When the ‘Prog’ word is mentioned, some people imagine albums full of noodling, cover art depicting mushroom shaped landscapes together with the usual flying fish and lyrics about some underwater sea-god while a Rickenbacker Bass fights it out with a 70-piece drum-kit and a man with too many Keyboards dons a floor kissing cape.

Not here!

This is muscular music that even the most anti-Progger could not fail to be seduced by, with it’s ferocity and real live wire activity.

The title track sets the ball rolling and boy does it roll- smashing all in it’s path , all 46 minutes of it, split into 5 parts (hey! one for each sun).
A Gong is struck forth which reminded me of the opening to the Mahavishnu Orchestra’s “Between Nothingness and Eternity” ‑a cerebral live album, but where there was flash soloing and way too many notes (as exhilarating as the M.O. were in their day), this relies on that atmosphere of intensity which Guapo serve up so well and is one of those great builds ups to end all build ups, for the moment anyway…

It almost engulfs your every cell (headphones are a must for this-as always), until the track splinters out via some digital manipulation similar to what the Boredoms are fond of using now and again, to shape their playing when they are locked into overdrive and Yes!- I did leap up and think my CD player was going to spontaneously combust. 

‘Part Two’ is a real exercise in rifferama as the Mellotron and Rhodes peak through over Thompson’s urgent Bass and Smith’s sterling Snare Drum assaults.
This is a really cinematic track and although it’s become a cliche to say the usual- “sountrack to a film that has not been made”, it really does sound like they’ve been asked to deliver the goods. This is ‘Ben Hur’ directed by David Lynch!
The track ends or rather glues onto ‘Part Three’ with some Guitar sounds that remind me of This Heat and the way they used to really toy with the notion of what a ‘solo’ is supposed to be- a colouration and not an ostentation.
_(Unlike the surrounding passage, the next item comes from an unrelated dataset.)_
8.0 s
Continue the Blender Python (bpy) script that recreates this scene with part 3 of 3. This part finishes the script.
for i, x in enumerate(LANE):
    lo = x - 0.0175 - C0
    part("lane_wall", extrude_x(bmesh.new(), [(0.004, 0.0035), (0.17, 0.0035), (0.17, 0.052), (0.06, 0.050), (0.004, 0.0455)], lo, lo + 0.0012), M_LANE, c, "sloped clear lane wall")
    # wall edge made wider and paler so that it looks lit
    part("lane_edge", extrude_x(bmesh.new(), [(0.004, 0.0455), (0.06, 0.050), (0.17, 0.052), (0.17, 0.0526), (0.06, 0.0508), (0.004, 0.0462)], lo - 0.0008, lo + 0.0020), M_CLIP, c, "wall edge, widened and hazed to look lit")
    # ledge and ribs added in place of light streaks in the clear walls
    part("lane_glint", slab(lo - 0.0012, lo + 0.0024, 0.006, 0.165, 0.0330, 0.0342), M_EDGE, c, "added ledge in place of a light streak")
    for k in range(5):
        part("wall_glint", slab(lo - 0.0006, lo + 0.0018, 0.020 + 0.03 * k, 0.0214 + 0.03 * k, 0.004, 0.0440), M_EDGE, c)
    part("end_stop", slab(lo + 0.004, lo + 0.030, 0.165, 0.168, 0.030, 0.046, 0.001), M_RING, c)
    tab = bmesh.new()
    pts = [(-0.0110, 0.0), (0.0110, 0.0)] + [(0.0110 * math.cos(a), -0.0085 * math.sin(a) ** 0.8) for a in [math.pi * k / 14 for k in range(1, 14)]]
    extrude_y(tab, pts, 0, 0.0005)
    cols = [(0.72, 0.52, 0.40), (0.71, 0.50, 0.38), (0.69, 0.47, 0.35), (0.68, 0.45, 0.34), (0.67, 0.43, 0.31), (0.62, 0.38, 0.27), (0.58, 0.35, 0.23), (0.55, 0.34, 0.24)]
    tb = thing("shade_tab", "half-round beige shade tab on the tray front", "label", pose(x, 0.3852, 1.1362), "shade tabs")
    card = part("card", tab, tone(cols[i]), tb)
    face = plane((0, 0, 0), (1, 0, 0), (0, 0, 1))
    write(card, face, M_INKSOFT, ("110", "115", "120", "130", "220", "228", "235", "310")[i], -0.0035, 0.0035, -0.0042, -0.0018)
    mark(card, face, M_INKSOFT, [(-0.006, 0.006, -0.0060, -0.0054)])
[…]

There is a small section in ‘Part Three’ which sounds like King Crimson’s majestic coda in their track ‘Starless’ from the ‘Red’ album, only the essence is multiplied threefold.
I’m overdosing on references here, I know, but every group is obviously influenced by past/present groups, but Guapo seem to take these influences in and it gets merged with their own hyperactive and creative flair, presenting something with an altogether different angle from what they’ve ingested in their youth.

The Keyboards just hover so well above Smith & Thompson’s (or is it Smith & Wesson’s?) ‘shit off a shovel’ shoot outs.
‘Part Four’ has another great build up from a ringing Guitar Loop and tremolo Electronics which slide into the familiar rifferama theme thrashed out earlier.
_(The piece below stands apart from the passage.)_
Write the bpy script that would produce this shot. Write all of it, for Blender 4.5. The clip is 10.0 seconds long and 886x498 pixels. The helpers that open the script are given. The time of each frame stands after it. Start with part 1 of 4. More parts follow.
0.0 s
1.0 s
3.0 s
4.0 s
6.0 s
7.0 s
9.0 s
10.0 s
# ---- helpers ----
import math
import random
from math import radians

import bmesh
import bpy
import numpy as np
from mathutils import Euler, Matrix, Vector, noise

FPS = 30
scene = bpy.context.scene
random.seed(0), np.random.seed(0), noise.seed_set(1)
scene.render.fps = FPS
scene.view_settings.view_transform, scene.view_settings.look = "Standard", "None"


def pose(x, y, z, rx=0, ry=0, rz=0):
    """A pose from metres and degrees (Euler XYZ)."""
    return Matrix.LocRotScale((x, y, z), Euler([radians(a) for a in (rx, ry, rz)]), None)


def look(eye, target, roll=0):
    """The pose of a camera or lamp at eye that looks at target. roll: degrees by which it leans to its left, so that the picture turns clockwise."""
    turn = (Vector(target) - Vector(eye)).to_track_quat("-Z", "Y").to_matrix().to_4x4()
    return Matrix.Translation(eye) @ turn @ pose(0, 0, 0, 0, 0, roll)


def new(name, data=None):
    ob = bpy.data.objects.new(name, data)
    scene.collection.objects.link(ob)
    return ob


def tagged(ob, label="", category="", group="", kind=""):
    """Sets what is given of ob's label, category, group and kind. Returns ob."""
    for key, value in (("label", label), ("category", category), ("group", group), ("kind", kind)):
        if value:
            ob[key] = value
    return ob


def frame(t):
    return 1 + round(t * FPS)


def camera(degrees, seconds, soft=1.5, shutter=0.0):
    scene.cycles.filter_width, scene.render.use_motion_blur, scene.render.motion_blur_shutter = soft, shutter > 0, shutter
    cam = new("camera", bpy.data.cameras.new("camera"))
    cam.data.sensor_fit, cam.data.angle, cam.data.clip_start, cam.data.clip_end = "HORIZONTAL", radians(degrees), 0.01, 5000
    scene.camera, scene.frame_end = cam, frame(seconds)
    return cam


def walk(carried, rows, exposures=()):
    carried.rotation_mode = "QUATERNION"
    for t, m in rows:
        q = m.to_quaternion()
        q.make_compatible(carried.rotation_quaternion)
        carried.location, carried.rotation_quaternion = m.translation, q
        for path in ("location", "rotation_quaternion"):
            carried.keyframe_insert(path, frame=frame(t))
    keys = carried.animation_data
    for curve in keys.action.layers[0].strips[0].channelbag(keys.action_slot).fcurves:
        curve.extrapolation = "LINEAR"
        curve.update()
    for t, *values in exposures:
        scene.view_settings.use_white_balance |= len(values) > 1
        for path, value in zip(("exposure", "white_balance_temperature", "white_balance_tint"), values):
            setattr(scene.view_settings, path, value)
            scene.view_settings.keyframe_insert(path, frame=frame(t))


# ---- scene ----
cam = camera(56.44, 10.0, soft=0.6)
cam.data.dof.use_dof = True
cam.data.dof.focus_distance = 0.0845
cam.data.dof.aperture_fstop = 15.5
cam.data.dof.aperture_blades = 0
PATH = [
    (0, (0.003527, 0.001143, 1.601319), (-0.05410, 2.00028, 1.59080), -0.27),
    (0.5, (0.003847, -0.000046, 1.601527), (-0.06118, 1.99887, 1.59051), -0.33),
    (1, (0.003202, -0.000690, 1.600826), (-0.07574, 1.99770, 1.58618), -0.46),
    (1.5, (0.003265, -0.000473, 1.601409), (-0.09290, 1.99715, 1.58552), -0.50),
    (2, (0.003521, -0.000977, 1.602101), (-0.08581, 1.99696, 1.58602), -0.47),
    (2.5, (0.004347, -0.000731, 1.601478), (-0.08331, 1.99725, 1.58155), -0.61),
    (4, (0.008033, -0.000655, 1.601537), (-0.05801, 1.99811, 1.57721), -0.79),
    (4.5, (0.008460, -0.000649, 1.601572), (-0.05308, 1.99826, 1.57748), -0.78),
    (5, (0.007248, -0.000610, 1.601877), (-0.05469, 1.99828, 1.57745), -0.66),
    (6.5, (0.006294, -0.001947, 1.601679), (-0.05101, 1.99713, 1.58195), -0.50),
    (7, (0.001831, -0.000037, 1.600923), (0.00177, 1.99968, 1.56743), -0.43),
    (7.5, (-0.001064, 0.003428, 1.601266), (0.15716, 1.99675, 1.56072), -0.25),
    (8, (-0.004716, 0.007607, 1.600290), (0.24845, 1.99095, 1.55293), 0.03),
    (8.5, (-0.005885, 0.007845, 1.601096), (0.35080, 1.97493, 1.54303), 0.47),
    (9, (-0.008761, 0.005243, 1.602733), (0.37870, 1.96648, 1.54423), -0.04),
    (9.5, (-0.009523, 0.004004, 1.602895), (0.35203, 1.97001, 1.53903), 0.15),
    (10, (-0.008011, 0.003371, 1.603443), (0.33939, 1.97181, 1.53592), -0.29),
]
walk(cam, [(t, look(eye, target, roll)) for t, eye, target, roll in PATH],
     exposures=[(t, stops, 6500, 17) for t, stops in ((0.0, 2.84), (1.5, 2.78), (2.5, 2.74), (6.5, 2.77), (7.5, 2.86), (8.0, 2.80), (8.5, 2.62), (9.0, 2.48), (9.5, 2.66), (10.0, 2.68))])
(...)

‘Part Five’ sees this extraordinary track brushing the final ‘sun’, as it were, back over the horizon with a brilliant Organ Drone which fuses with a Gong and Guitar hum.
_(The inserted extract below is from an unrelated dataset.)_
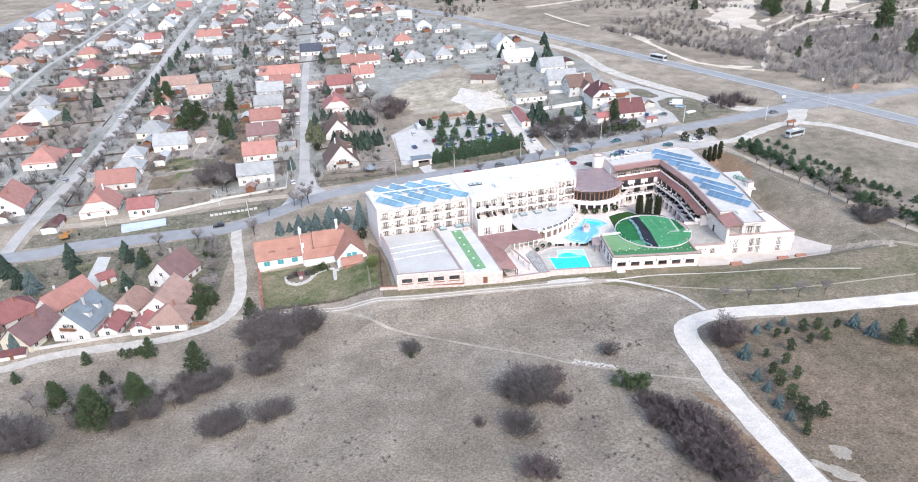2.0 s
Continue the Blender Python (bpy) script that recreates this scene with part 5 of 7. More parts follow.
wl = thing("garden_wall", (-4.6, 103.2, -1), 0, "low pale stone wall beside the hall", "wall", "walls along the pool garden")
part("wall", Shape().bar((-4.6, 103.4, -3), (20.4, 98.9, -3), 0.4, 2.9), STONE, wl, world=True)
part("coping", Shape().bar((-4.6, 103.4, -0.1), (20.4, 98.9, -0.1), 0.6, 0.14), BRICKRED, wl, world=True)
kerb = thing("garden_kerb", (47, 110, 0), 0, "low reddish kerb curving round the pool deck", "kerb")
for p, q in zip(*(lambda k: (k, k[1:]))(spread([(47.3, 98.6), (47.4, 108.0), (48.0, 111.4), (51.0, 113.6), (56.0, 114.5), (61.0, 114.0), (65.0, 112.4), (66.6, 108.6)], 1.2))):
    part("block", Shape().bar((*p, -0.2), (*q, -0.2), 0.32, 0.52), PALECOPING, kerb, world=True)
bed = thing("gravel_bed", (44, 105, 0), 0, "raised bed of dark gravel beside the pool", "gravel bed")
part("bed", Shape().prism([(44.0, 98.6), (47.0, 98.4), (47.0, 112.2), (45.6, 113.6), (43.2, 111.4)], -0.5, 0.35), PEBBLE, bed, world=True)
perg = thing("pergola", (32, 99, 0), 0, "brown sheet-roofed pergola on timber posts round the patio", "pergola")
low1 = [(36.9, 99.0, 2.7), (36.1, 111.8, 2.7), (39.0, 115.3, 2.7), (50.6, 116.9, 2.7)]
high1 = [(31.9, 98.6, 3.75), (30.2, 121.6, 3.75), (30.2, 121.6, 3.75), (50.4, 122.9, 3.75)]
part("roof", sheet(low1, high1), SEAMROOF, perg, "brown standing-seam sheet roof", world=True)
part("standing_seam", seams(low1[:2], high1[:2], 0.75, 0.1), SEAMLINE, perg, world=True)
part("standing_seam", seams(low1[2:], high1[2:], 0.75, 0.1), SEAMLINE, perg, world=True)
part("wall", Shape().bar((30.3, 121.9, -0.3), (50.4, 123.15, -0.3), 0.36, 4.05), CREAM, perg, "white back wall", world=True)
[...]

Now this is what really made me smile- there are 8 tracks that flash up on the CD display, 5 of which are for the aforementioned segments to ‘Five Suns’, track 6 is a one minute silence, so you can dust yourselve down and put the kettle on- nice move!
I bet they bloody slept well after finishing the recording of that first track.

‘Mictlan’ is similar in structure to some tracks found on their previous albums, but it’s the Keyboards which beef up the structures but never spill over into ‘overplayed’ or ‘over-emphasised’, the balance is perfect.
My only gripe here is that there is a Mellotron Flute sound which shows up and should have stayed a bit longer- I’m NOT complaining! It’s just that I do like a Mellotron Flute sound from time to time.

‘Topan’ is a medium paced track which centres around some lightly chimed Electric Piano and shows that these people can easily make a mark with whatever tempo or wash of mood that takes them.

Genres are sometimes horrible things to paste up on people’s creativity, but for reference purposes, if you like the broad expanse that is sometimes called ‘modern japanese prog’, the twist on genres of the likes of “Kohntarkosz”-era Magma or if you used to listen to, or have just heard some of the early and mid-70s Crimson material and liked the dark ‚brooding and crashing instrumental segments, while not caring for the soft ballads, then you’ll CERTAINLY like to add this CD to your collection.

If you are after an alternative to what you normally listen to- and it has not been mentioned in the above review-
Take the plunge or better still.….…. see them live.